Someone else is reading your Gmails

Remember when privacy advocates used to worry about Google scanning your email? Well now they have another problem on their hands: real people reading them.

We’re not talking about Google employees. We’re talking about developers in third-party companies, and in some cases the developers in other organizations that those companies partner with.

Google has a history of tussling with people over email privacy. It scanned emails for years, using what it gleaned from the text to target users with personalized advertisements. As early as 2004, privacy activists were urging it to stop, and the company has battled lawsuits from disgruntled users since then.

A year ago, it partially caved, announcing that it would stop using content from its consumer Gmail service to personalize ads, bringing it in line with an existing policy for its business accounts.

That doesn’t mean that the company stopped automatically reading your mail, though. In fact, Google spokespeople confirmed in May that the company still uses email content to help drive a range of other services.

Earlier this week, the story took another turn after the Wall Street Journal reported that third-party developers can read the emails of millions of Gmail users.

Many companies develop apps that need access to your mail for processing purposes. An AI-driven assistant might ask to read your mails to automatically book appointments for you, say. Other apps that might want access to your email include itinerary planners that scan travel emails for appropriate details. Google made this easier to do in 2014 when it created APIs to help third party developers access Gmail accounts.

There was always a caveat. Users had to agree to share that information first, granting explicit permission for an app to access your Gmail account or your broader Google account. However, what users may not have known is that this doesn’t only give the third party company’s software access to your email. It gives developers inside those companies the ability to manually access them too.

One such company, Edison Software, allowed employees to review emails from hundreds of users to help it build out new features in its software, the WSJ said. Developers at another company, email marketing optimization Return Path, read over 8,000 email messages as they tried to better train its software to distinguish between personal and commercial emails, the report added.

Google’s privacy policy says it may share information with third parties. However, the policy doesn’t explicitly say that humans may manually read those mails, and the opt-in message that it displays when you connect an external app to the service doesn’t say so either.

There’s another twist to the WSJ story. It explains that Return Path not only accesses emails when users sign up for its own apps, but also when they sign up for apps operated by other companies. These companies partner with Return Path via its Context.IO subsidiary, which collects email data to help it improve its services.

One such partner app is Earny, which scans users’ email for receipts and claims refunds to help them save money. This company works with Context.IO to provide it with access to their mails.

Earny complies with strict guidelines from Context.IO, which mandates that partner apps explain the relationship in their own privacy policies. The text, provided by Context.IO and reproduced on the Earny site, says in part:

If you use the Services, and connect your email account, Context.IO will have access to your Personal Information.

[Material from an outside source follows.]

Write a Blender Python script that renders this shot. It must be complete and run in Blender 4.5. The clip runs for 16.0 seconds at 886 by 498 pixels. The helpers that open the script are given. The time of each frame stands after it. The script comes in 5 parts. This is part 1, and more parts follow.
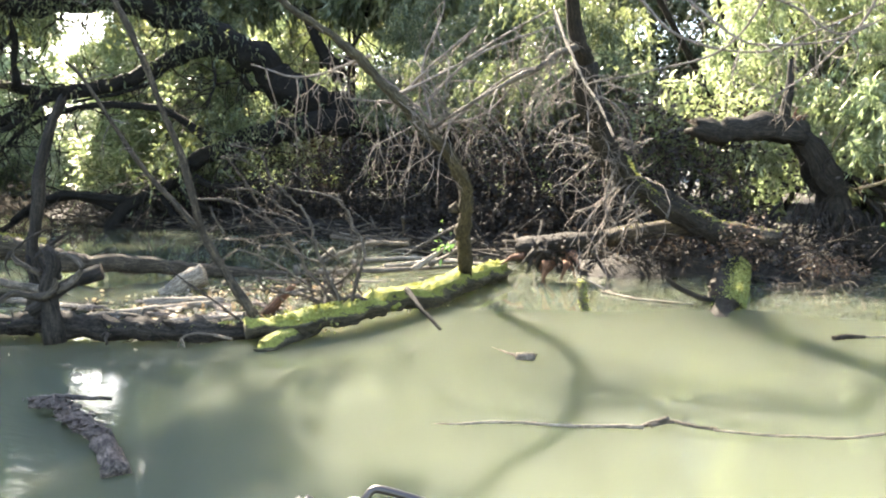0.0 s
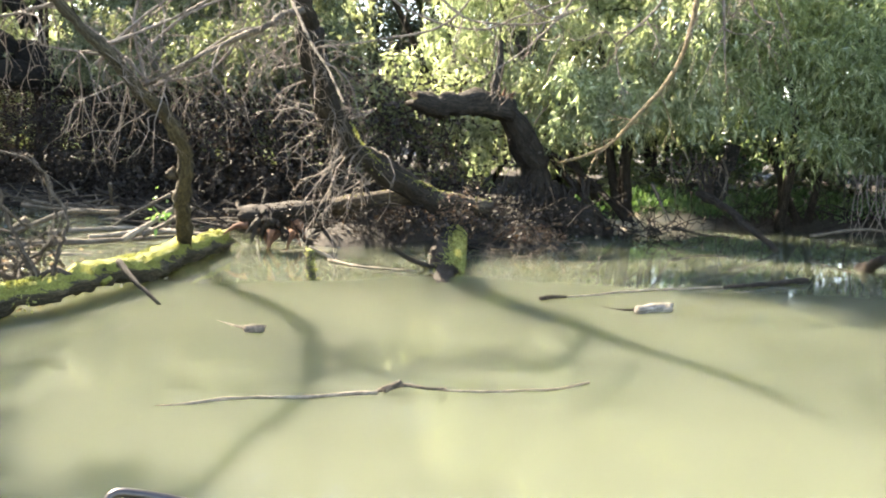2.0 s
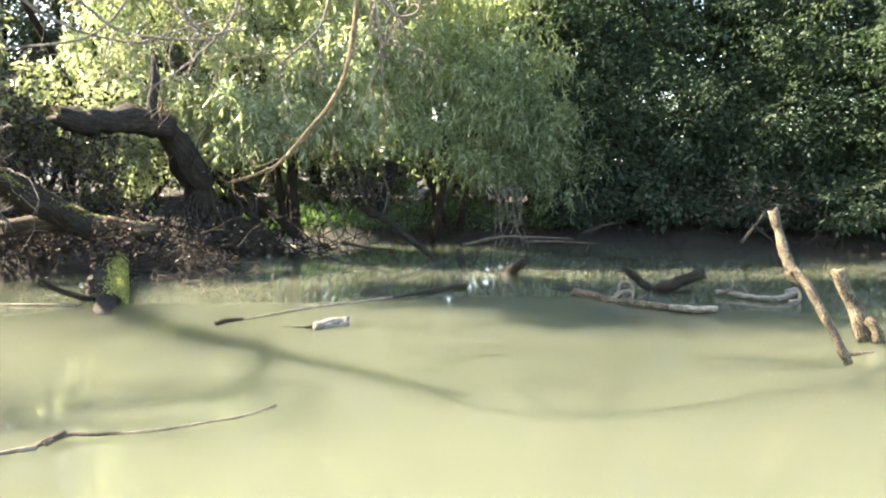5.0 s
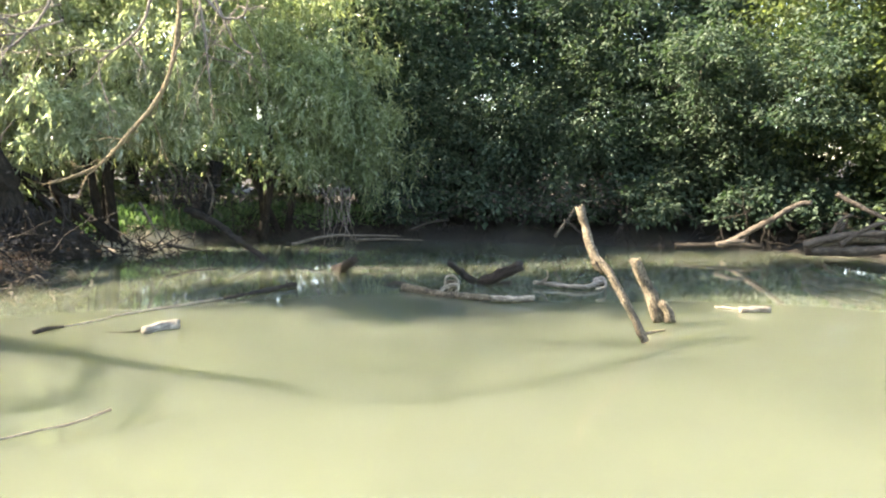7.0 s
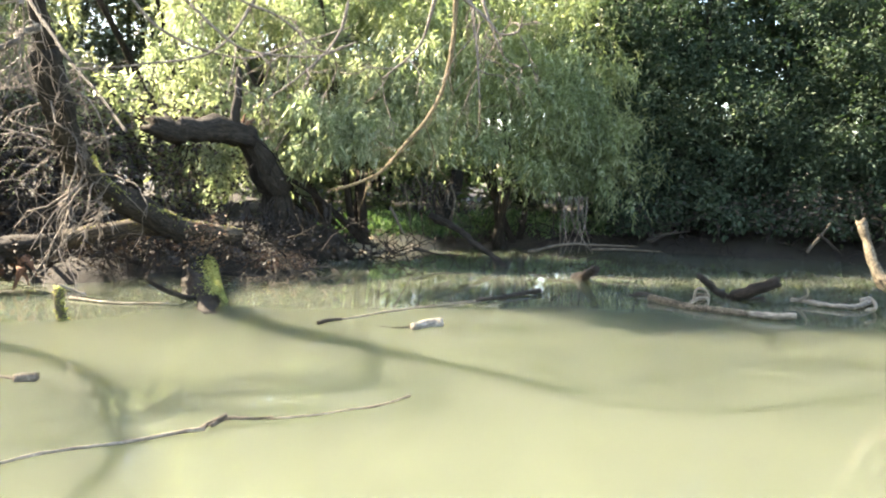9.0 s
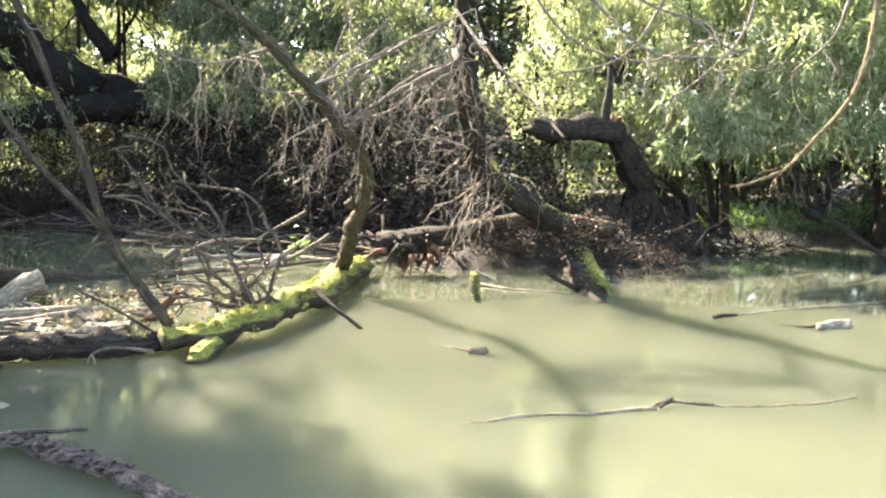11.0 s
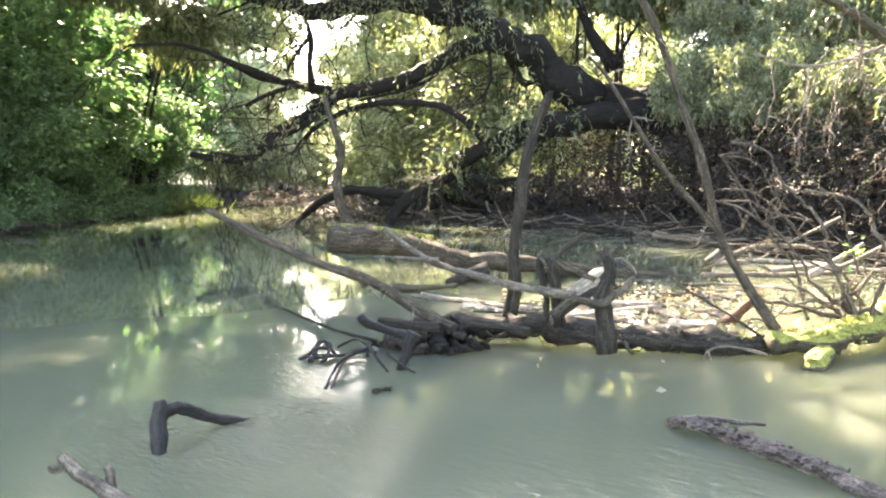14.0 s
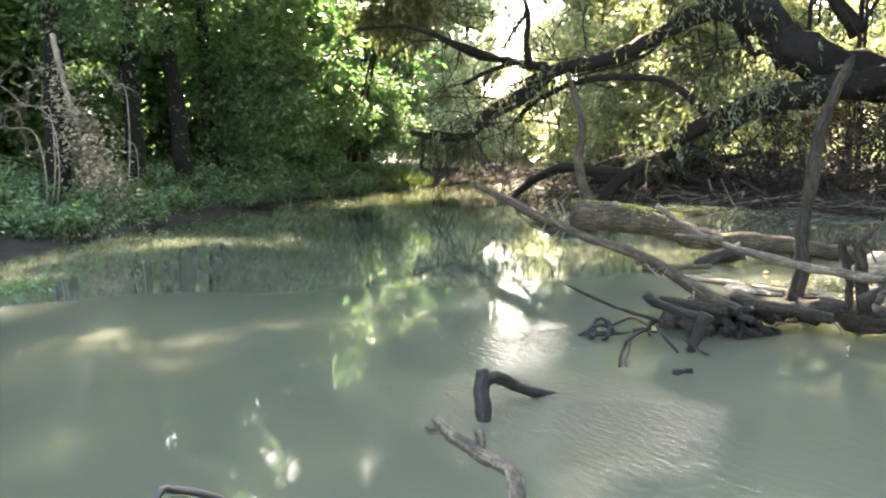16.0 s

Context.IO may use your Personal Information to operate, monitor and improve the Context.IO services and as otherwise stated in their own Privacy Policy.

It then gives the user the chance to opt out of Context.IO services by linking to a page on the Context.IO site.

Context.IO also demands that those partners display ‘just in time’ (JIT) notifications – popping up the notices just as users sign up – to try and ensure that they understand what’s happening. Return Path points all this out in its response to the WSJ.

It’s worth pointing out that Return Path only mandates the JIT notifications for EU users, leaving those outside that region to pore over privacy policies on partner web sites. At least one US-based Earny user interviewed by the WSJ had never heard of Return Path because she hadn’t read the Earny privacy policy.

She is far from the only person not to plough through a privacy policy or two when signing up for an online service. We could argue that users are responsible for all of this, but in practice they have faced years of complicated legalese that they tend to avoid. These transitive relationships seem to make things still more difficult.

Google gives you some privacy information when you grant a third party app developer access to your mail, but leaves you to deduce for yourself that humans may read your email too.

To properly protect yourself, it seems that you must then check that third party developer’s own privacy policy if you want to be sure about what it’s doing. You may then need to check still more privacy policies from other partners if you find that it is sharing your mail with them.

This raises several questions. Is it reasonable to expect users to go through this process? Is there a better way to handle it? Should Google be more clear about exactly what people can do with the information that it shares? Where does the user’s responsibility end and the app developer’s begin? What about the app developer’s partners?

Perhaps the first question Gmail users should ask, though, is who has access to their emails and other Google data today.

To find out, you can visit the accounts permissions page. It may explicitly list some apps as having email access, but be on the lookout for apps listed as having access to your Google account. These have permissions to read your email along with lots of other data that Google holds about you. If you decide that you’re not happy with this, you can revoke access.